Si è riportato un vasto sunto dell’opera per indicare quanto complesso sia il lavoro. Su questa testata è stato recensito il 28 luglio 2012 in una produzione del Teatro Nazionale di Monaco di Baviera con grandi voci (Rolando Villazon era il protagonista e in alcune recite Diana Damrau interpretava le quattro protagoniste femminili. Andando al ‘Verdi’ di Pisa mi tremavano i piedi al pensare che un gruppo di giovani osasse tanto.

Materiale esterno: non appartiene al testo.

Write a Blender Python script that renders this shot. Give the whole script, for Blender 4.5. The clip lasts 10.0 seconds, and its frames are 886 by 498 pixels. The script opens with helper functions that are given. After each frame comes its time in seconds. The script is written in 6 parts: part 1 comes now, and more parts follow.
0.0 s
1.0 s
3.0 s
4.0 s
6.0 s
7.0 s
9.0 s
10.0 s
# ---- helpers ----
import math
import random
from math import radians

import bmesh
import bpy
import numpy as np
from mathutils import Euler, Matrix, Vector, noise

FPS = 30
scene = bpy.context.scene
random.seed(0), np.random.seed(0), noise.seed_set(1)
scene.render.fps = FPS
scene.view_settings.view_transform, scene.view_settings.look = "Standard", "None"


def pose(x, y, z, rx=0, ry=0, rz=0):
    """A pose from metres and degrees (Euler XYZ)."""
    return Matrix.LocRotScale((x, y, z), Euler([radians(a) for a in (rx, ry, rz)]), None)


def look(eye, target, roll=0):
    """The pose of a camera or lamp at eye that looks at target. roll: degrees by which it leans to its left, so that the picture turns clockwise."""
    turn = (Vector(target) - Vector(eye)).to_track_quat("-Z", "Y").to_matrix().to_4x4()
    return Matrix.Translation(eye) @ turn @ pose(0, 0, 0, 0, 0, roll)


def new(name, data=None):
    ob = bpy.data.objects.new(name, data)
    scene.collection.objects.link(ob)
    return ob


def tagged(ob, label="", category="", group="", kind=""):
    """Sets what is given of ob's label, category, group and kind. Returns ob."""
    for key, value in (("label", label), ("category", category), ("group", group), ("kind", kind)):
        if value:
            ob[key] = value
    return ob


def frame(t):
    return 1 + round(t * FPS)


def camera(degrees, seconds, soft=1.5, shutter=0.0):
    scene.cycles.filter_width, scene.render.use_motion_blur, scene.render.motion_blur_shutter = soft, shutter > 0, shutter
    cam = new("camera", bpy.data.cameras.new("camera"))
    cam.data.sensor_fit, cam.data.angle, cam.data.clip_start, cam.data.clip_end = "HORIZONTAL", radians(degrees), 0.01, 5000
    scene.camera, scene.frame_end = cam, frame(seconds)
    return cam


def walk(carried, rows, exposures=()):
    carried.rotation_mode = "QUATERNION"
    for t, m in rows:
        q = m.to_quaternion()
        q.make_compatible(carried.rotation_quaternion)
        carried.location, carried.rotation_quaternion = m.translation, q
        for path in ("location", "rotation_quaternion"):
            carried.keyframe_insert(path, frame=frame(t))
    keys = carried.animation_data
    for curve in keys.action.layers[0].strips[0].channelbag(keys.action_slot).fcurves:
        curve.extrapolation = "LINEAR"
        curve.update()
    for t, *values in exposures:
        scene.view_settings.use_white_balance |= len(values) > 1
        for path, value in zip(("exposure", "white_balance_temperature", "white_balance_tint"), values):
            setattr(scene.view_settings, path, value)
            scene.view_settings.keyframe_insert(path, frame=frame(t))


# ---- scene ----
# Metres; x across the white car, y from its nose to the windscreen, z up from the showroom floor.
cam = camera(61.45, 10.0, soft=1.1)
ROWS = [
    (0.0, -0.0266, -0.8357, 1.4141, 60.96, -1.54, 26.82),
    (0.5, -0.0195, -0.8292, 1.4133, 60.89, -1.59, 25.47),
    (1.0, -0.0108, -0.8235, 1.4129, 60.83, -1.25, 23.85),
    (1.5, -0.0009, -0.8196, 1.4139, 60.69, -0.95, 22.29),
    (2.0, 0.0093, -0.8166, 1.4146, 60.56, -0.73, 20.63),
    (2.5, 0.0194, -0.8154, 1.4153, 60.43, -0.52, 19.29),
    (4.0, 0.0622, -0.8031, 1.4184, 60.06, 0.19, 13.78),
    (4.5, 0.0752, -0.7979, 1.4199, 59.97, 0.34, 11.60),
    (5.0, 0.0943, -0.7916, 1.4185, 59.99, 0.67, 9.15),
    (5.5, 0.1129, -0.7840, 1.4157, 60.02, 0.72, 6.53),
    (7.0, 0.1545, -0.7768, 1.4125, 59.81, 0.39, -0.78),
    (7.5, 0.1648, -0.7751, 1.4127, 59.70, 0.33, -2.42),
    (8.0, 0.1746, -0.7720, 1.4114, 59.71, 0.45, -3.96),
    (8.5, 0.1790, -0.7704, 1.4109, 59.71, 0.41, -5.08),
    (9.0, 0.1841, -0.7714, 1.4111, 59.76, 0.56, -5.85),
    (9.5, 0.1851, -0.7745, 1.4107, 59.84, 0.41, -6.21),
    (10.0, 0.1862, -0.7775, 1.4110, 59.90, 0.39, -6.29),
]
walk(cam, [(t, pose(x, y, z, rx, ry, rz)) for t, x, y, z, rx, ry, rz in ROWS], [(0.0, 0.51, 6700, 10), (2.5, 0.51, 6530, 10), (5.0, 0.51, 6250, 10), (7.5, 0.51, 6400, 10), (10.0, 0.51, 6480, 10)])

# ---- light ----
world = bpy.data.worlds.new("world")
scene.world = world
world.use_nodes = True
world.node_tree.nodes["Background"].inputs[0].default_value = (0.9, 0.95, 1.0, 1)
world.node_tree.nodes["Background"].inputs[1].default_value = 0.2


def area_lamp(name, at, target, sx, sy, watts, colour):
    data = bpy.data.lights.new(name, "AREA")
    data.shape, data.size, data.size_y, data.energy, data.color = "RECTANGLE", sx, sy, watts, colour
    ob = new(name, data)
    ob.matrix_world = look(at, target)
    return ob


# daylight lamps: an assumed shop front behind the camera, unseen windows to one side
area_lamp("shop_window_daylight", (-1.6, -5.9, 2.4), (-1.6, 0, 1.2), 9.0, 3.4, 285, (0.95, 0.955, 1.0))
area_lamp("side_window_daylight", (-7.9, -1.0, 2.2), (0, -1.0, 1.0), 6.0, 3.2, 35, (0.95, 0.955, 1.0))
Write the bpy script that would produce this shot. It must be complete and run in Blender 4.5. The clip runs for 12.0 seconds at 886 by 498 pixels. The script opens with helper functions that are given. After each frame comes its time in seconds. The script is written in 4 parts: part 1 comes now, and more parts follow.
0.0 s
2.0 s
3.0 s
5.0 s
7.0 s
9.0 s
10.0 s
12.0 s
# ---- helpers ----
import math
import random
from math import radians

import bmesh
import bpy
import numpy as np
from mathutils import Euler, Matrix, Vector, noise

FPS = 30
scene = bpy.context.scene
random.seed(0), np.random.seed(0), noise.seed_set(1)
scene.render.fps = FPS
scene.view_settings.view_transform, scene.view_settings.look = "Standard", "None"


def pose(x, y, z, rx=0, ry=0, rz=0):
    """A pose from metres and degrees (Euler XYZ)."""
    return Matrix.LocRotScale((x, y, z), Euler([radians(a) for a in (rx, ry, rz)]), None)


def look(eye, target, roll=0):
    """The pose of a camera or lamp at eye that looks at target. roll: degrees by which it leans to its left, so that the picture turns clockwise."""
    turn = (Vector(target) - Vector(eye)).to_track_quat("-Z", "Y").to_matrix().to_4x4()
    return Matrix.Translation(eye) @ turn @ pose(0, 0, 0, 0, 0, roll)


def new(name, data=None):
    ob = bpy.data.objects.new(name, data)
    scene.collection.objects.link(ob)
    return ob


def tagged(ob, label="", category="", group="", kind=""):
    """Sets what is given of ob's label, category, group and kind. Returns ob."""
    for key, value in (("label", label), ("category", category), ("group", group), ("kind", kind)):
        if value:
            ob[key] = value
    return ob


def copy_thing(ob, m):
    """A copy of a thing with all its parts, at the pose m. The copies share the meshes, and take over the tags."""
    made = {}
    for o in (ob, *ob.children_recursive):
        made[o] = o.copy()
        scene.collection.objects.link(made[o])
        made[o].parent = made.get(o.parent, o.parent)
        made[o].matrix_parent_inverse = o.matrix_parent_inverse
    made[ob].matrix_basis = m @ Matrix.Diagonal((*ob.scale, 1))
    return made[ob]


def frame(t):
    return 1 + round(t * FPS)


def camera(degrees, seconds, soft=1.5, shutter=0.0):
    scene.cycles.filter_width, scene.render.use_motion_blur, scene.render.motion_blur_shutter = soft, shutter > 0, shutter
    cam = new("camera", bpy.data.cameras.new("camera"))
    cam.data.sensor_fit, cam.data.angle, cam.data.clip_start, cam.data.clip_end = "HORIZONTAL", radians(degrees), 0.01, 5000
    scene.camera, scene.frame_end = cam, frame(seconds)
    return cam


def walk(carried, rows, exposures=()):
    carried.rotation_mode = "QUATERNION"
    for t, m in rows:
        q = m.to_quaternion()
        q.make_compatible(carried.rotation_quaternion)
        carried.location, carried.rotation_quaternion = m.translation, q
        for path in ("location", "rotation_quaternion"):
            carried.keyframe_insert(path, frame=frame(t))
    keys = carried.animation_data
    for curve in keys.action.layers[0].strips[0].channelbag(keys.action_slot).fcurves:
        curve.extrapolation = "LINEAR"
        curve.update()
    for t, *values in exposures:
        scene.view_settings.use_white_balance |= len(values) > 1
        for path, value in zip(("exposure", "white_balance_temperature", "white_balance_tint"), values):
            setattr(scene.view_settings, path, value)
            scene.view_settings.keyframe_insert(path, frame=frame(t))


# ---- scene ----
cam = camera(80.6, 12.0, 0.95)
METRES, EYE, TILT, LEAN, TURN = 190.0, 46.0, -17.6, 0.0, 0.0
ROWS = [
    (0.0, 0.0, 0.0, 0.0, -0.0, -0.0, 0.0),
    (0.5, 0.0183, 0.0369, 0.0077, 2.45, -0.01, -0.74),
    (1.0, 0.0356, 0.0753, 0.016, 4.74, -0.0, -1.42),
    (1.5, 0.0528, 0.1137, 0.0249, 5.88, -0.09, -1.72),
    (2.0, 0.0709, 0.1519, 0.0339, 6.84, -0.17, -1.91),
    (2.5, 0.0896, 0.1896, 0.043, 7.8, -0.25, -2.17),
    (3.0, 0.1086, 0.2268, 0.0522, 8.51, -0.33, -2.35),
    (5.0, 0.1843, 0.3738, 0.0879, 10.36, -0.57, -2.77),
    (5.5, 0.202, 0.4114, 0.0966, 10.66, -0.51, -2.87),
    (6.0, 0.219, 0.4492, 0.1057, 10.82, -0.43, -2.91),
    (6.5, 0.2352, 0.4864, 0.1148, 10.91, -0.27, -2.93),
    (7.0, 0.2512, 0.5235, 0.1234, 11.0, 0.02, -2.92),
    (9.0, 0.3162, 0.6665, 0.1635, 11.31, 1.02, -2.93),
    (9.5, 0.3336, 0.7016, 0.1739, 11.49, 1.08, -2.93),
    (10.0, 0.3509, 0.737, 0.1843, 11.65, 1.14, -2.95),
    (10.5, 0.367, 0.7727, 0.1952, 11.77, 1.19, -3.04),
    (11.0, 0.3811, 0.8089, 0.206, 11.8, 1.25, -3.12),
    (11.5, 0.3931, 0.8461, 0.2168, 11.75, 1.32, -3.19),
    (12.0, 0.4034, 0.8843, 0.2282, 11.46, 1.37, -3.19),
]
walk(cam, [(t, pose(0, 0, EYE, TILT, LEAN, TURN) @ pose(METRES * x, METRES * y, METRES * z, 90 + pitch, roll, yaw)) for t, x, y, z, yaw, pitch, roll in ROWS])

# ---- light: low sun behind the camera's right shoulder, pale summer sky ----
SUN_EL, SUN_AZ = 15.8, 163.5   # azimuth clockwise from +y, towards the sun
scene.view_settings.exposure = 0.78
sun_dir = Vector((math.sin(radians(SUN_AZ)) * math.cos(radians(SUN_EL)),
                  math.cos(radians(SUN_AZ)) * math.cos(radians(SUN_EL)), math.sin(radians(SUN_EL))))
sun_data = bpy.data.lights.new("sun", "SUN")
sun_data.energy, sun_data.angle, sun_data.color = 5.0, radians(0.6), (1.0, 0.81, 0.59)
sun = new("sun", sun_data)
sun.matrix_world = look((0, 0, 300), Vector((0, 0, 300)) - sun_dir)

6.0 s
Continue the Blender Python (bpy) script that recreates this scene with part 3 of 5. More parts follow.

La scommessa del direttore artistico Marcello Lippi ha avuto pienamente successo. Quali gli ingredienti? La drammaturgia affidata ad un gruppo giovane (Nicola Zorzi, regia; Mauro Tinti, scene; Elena Cicorella costumi; Michele della Mea, luci) che hanno portato l’azione ai primi del Novecento (il secondo atto si svolge in una sala cinematografica dove si proietta un film muto); una scena unica che con un po’ di tendaggi ed un minimo di attrezzeria mostra i vari luoghi della vicenda. La direzione musicale è nelle mani di Guy Condette, maestro concertatore sulla cinquantina specializzato in questo tipo di repertorio. Soprattutto, i cantanti sono giovanissimi , spesso per la prima volta su un palcoscenico. Il protagonista è un ventottenne brasiliano (Max Jota), il deuteragonista maschile è un baritono di 23 anni (Federico Cavarzan), le cinque voci femminili (Madina Serebryakova, Claudia Sasso, Velentina Boi, Marta Leung Kwing Chung) tra i 24 ed i 30 anni. Un piccolo coro davvero in grado di ‘recitar cantando’, un’orchestra di una cooperativa di giovani strumentisti. Tutti formati in cinque ‘laboratori’, ciascuno di una settimana, da giugno a dicembre 2013, prima di iniziare le prove vere e proprie.
Spettacolo delizioso, che coglie a pieno il sapore agrodolce de “Les contes de Hoffmann”.
Veniamo alla bottom line, come dicono i britannici. Tutto compreso (compensi ai solisti, orchestra, coro, scene e costumi) 85.000 euro a recita, rispetto agli oltre 500 milioni a recita che, secondo i maligni, costerebbe ‘Manon Lescaut’ di Puccini nella nuova produzione romana con Riccardo Muti nel podio e la regia affidata a sua figlia Chiara.